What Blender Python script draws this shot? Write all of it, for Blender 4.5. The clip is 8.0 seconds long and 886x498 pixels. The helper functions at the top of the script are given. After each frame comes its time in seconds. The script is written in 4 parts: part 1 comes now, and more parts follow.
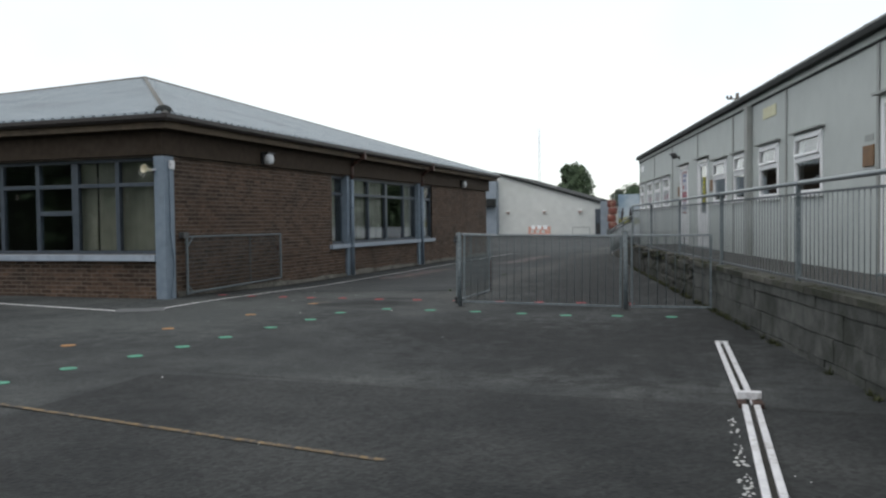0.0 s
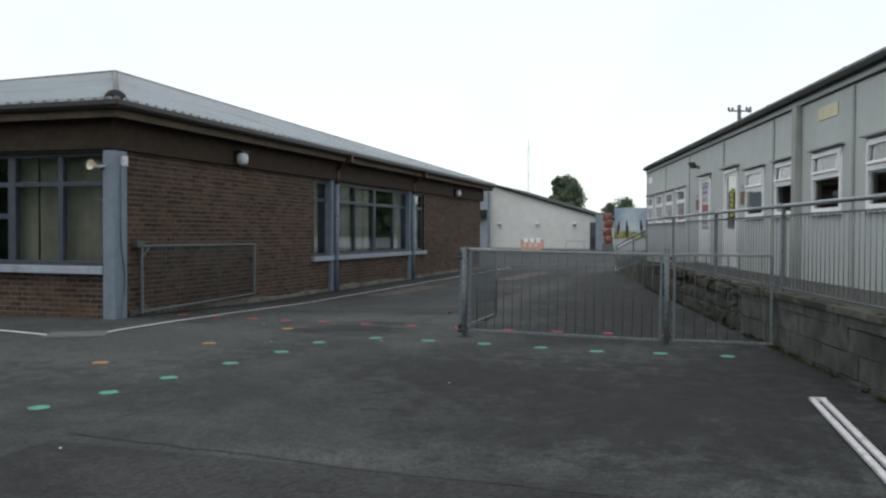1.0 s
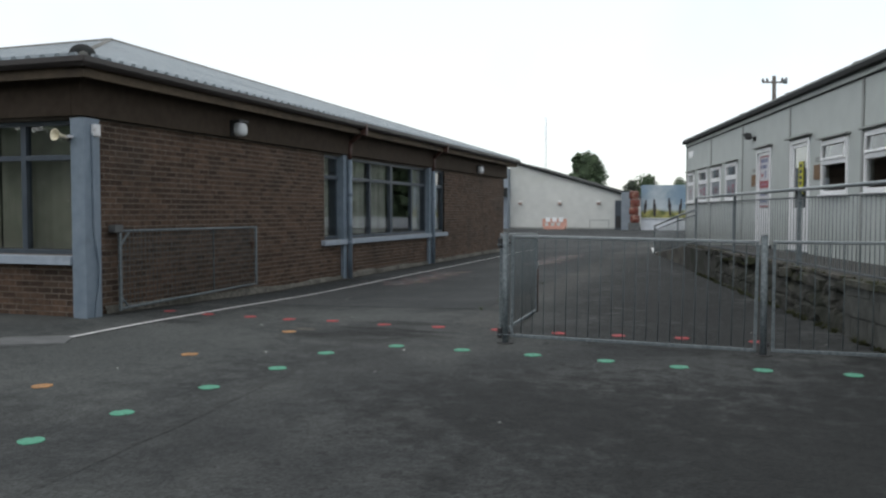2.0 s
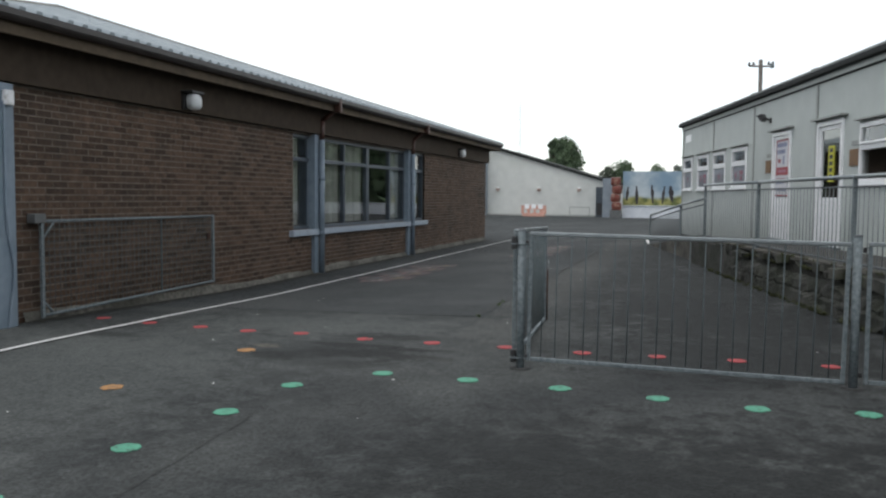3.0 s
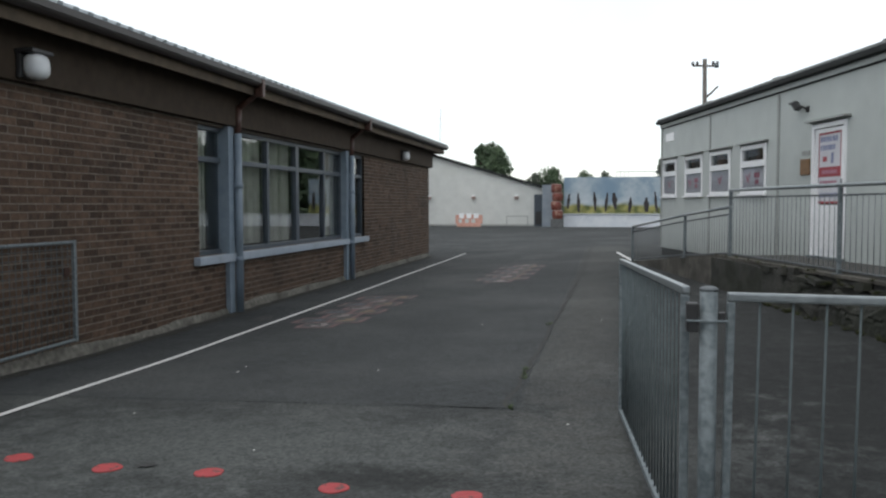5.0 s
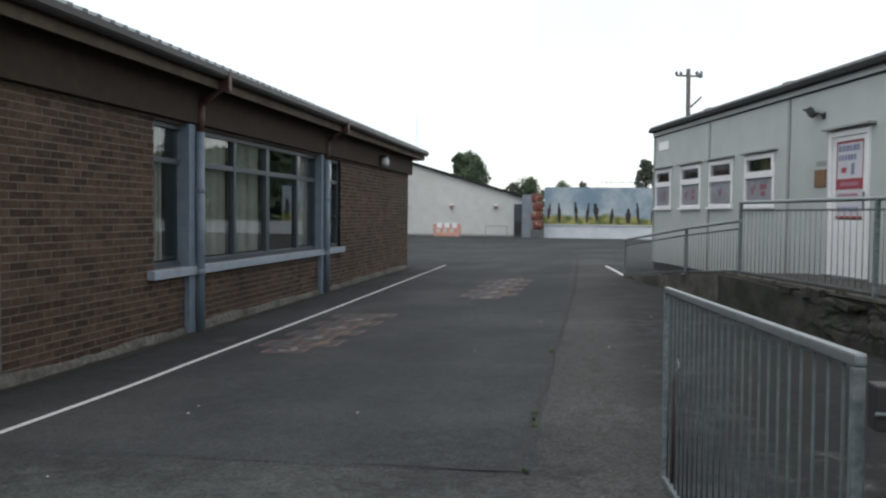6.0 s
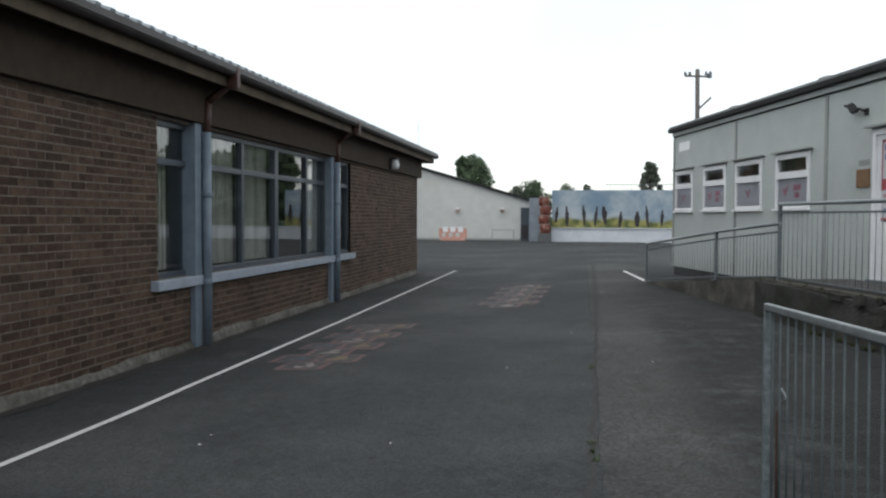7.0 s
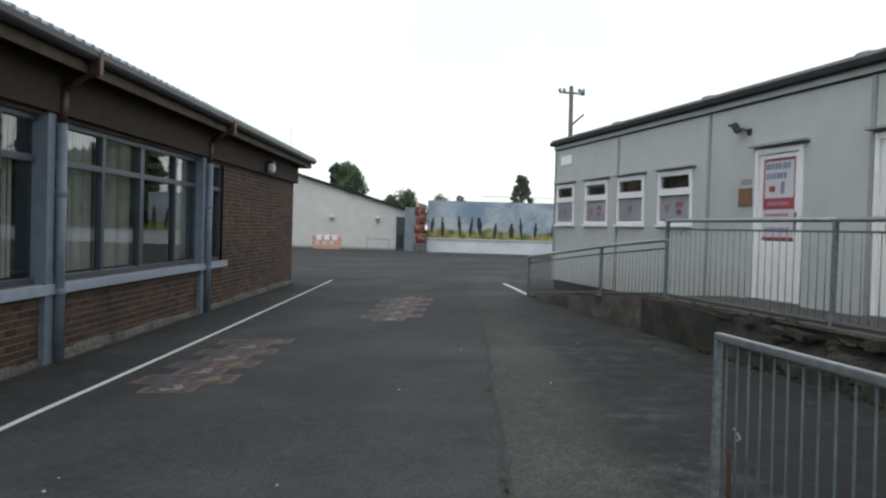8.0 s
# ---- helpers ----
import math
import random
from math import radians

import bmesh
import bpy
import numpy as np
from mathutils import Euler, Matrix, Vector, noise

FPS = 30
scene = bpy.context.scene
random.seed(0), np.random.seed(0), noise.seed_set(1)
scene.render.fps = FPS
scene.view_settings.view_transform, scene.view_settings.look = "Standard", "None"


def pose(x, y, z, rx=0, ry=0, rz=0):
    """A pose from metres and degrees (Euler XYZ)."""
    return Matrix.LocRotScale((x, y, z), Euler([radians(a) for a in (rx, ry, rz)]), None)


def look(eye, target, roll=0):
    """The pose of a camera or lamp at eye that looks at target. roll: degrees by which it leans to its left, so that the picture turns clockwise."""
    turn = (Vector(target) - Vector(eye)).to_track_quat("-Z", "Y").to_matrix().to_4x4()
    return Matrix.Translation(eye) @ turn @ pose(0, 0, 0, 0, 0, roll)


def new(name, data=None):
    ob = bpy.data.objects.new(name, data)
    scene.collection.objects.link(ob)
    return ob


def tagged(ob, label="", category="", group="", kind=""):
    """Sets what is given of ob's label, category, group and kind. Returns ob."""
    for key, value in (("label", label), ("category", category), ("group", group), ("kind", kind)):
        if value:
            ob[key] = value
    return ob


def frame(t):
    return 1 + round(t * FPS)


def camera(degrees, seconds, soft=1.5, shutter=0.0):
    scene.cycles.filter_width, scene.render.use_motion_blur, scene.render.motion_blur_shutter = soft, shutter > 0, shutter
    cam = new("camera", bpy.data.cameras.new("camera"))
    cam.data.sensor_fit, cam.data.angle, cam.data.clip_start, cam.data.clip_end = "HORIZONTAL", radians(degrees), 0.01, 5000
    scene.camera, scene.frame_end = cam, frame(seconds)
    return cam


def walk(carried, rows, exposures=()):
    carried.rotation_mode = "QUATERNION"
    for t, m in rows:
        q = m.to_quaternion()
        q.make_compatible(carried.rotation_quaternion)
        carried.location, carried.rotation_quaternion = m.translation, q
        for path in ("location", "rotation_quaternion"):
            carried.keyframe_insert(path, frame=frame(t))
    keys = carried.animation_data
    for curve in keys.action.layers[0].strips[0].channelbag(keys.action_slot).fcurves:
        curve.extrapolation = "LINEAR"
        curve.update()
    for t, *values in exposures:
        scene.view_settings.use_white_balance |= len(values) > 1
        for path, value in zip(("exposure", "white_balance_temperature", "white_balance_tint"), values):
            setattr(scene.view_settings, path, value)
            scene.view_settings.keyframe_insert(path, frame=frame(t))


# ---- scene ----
cam = camera(55.6, 8.0, soft=2.3)
PATH = [
    (0, (0.19, 0.212, 1.261), (-0.452, 2.105, 1.196), -0.7),
    (0.5, (-0.205, 1.122, 1.276), (-0.876, 3.005, 1.21), 1.2),
    (1, (-0.671, 2.124, 1.274), (-1.28, 4.029, 1.235), 0.3),
    (1.5, (-1.087, 3.031, 1.305), (-1.706, 4.932, 1.246), -0.2),
    (2, (-1.471, 3.942, 1.311), (-2.113, 5.834, 1.221), 0.1),
    (2.2, (-1.606, 4.228, 1.335), (-2.177, 6.138, 1.18), 1.5),
    (3.3, (-2.536, 6.028, 1.358), (-3.094, 7.945, 1.255), -0.2),
    (3.5, (-2.734, 6.314, 1.378), (-3.198, 8.257, 1.285), -1.2),
    (4, (-3.166, 7.239, 1.373), (-3.735, 9.154, 1.268), 1.0),
    (4.5, (-3.525, 8.091, 1.366), (-4.028, 10.026, 1.296), 0.3),
    (5, (-3.89, 8.959, 1.384), (-4.275, 10.919, 1.28), -0.1),
    (5.2, (-3.978, 9.293, 1.39), (-4.356, 11.255, 1.319), -0.1),
    (6.3, (-4.349, 10.23, 1.411), (-4.664, 12.203, 1.325), 0.8),
    (6.5, (-4.427, 10.356, 1.422), (-4.761, 12.327, 1.353), 0.5),
    (7, (-4.609, 10.665, 1.402), (-4.936, 12.636, 1.328), 0.3),
    (7.5, (-4.774, 10.911, 1.403), (-4.996, 12.895, 1.28), 1.3),
    (8, (-4.863, 11.219, 1.41), (-4.885, 13.219, 1.362), 1.7),
]
walk(cam, [(t, look(eye, target, roll)) for t, eye, target, roll in PATH], [(0, -0.06), (1.5, -0.13), (2.2, -0.05), (3.5, 0.09), (5, 0.0), (8, -0.03)])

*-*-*

Transcribe the listing above verbatim. Omit the pictures.

### Output for this task
What Blender Python script draws this shot? Write all of it, for Blender 4.5. The clip is 8.0 seconds long and 886x498 pixels. The helper functions at the top of the script are given. After each frame comes its time in seconds. The script is written in 4 parts: part 1 comes now, and more parts follow.
0.0 s
1.0 s
2.0 s
3.0 s
5.0 s
6.0 s
7.0 s
8.0 s
# ---- helpers ----
import math
import random
from math import radians

import bmesh
import bpy
import numpy as np
from mathutils import Euler, Matrix, Vector, noise

FPS = 30
scene = bpy.context.scene
random.seed(0), np.random.seed(0), noise.seed_set(1)
scene.render.fps = FPS
scene.view_settings.view_transform, scene.view_settings.look = "Standard", "None"


def pose(x, y, z, rx=0, ry=0, rz=0):
    """A pose from metres and degrees (Euler XYZ)."""
    return Matrix.LocRotScale((x, y, z), Euler([radians(a) for a in (rx, ry, rz)]), None)


def look(eye, target, roll=0):
    """The pose of a camera or lamp at eye that looks at target. roll: degrees by which it leans to its left, so that the picture turns clockwise."""
    turn = (Vector(target) - Vector(eye)).to_track_quat("-Z", "Y").to_matrix().to_4x4()
    return Matrix.Translation(eye) @ turn @ pose(0, 0, 0, 0, 0, roll)


def new(name, data=None):
    ob = bpy.data.objects.new(name, data)
    scene.collection.objects.link(ob)
    return ob


def tagged(ob, label="", category="", group="", kind=""):
    """Sets what is given of ob's label, category, group and kind. Returns ob."""
    for key, value in (("label", label), ("category", category), ("group", group), ("kind", kind)):
        if value:
            ob[key] = value
    return ob


def frame(t):
    return 1 + round(t * FPS)


def camera(degrees, seconds, soft=1.5, shutter=0.0):
    scene.cycles.filter_width, scene.render.use_motion_blur, scene.render.motion_blur_shutter = soft, shutter > 0, shutter
    cam = new("camera", bpy.data.cameras.new("camera"))
    cam.data.sensor_fit, cam.data.angle, cam.data.clip_start, cam.data.clip_end = "HORIZONTAL", radians(degrees), 0.01, 5000
    scene.camera, scene.frame_end = cam, frame(seconds)
    return cam


def walk(carried, rows, exposures=()):
    carried.rotation_mode = "QUATERNION"
    for t, m in rows:
        q = m.to_quaternion()
        q.make_compatible(carried.rotation_quaternion)
        carried.location, carried.rotation_quaternion = m.translation, q
        for path in ("location", "rotation_quaternion"):
            carried.keyframe_insert(path, frame=frame(t))
    keys = carried.animation_data
    for curve in keys.action.layers[0].strips[0].channelbag(keys.action_slot).fcurves:
        curve.extrapolation = "LINEAR"
        curve.update()
    for t, *values in exposures:
        scene.view_settings.use_white_balance |= len(values) > 1
        for path, value in zip(("exposure", "white_balance_temperature", "white_balance_tint"), values):
            setattr(scene.view_settings, path, value)
            scene.view_settings.keyframe_insert(path, frame=frame(t))


# ---- scene ----
cam = camera(55.6, 8.0, soft=2.3)
PATH = [
    (0, (0.19, 0.212, 1.261), (-0.452, 2.105, 1.196), -0.7),
    (0.5, (-0.205, 1.122, 1.276), (-0.876, 3.005, 1.21), 1.2),
    (1, (-0.671, 2.124, 1.274), (-1.28, 4.029, 1.235), 0.3),
    (1.5, (-1.087, 3.031, 1.305), (-1.706, 4.932, 1.246), -0.2),
    (2, (-1.471, 3.942, 1.311), (-2.113, 5.834, 1.221), 0.1),
    (2.2, (-1.606, 4.228, 1.335), (-2.177, 6.138, 1.18), 1.5),
    (3.3, (-2.536, 6.028, 1.358), (-3.094, 7.945, 1.255), -0.2),
    (3.5, (-2.734, 6.314, 1.378), (-3.198, 8.257, 1.285), -1.2),
    (4, (-3.166, 7.239, 1.373), (-3.735, 9.154, 1.268), 1.0),
    (4.5, (-3.525, 8.091, 1.366), (-4.028, 10.026, 1.296), 0.3),
    (5, (-3.89, 8.959, 1.384), (-4.275, 10.919, 1.28), -0.1),
    (5.2, (-3.978, 9.293, 1.39), (-4.356, 11.255, 1.319), -0.1),
    (6.3, (-4.349, 10.23, 1.411), (-4.664, 12.203, 1.325), 0.8),
    (6.5, (-4.427, 10.356, 1.422), (-4.761, 12.327, 1.353), 0.5),
    (7, (-4.609, 10.665, 1.402), (-4.936, 12.636, 1.328), 0.3),
    (7.5, (-4.774, 10.911, 1.403), (-4.996, 12.895, 1.28), 1.3),
    (8, (-4.863, 11.219, 1.41), (-4.885, 13.219, 1.362), 1.7),
]
walk(cam, [(t, look(eye, target, roll)) for t, eye, target, roll in PATH], [(0, -0.06), (1.5, -0.13), (2.2, -0.05), (3.5, 0.09), (5, 0.0), (8, -0.03)])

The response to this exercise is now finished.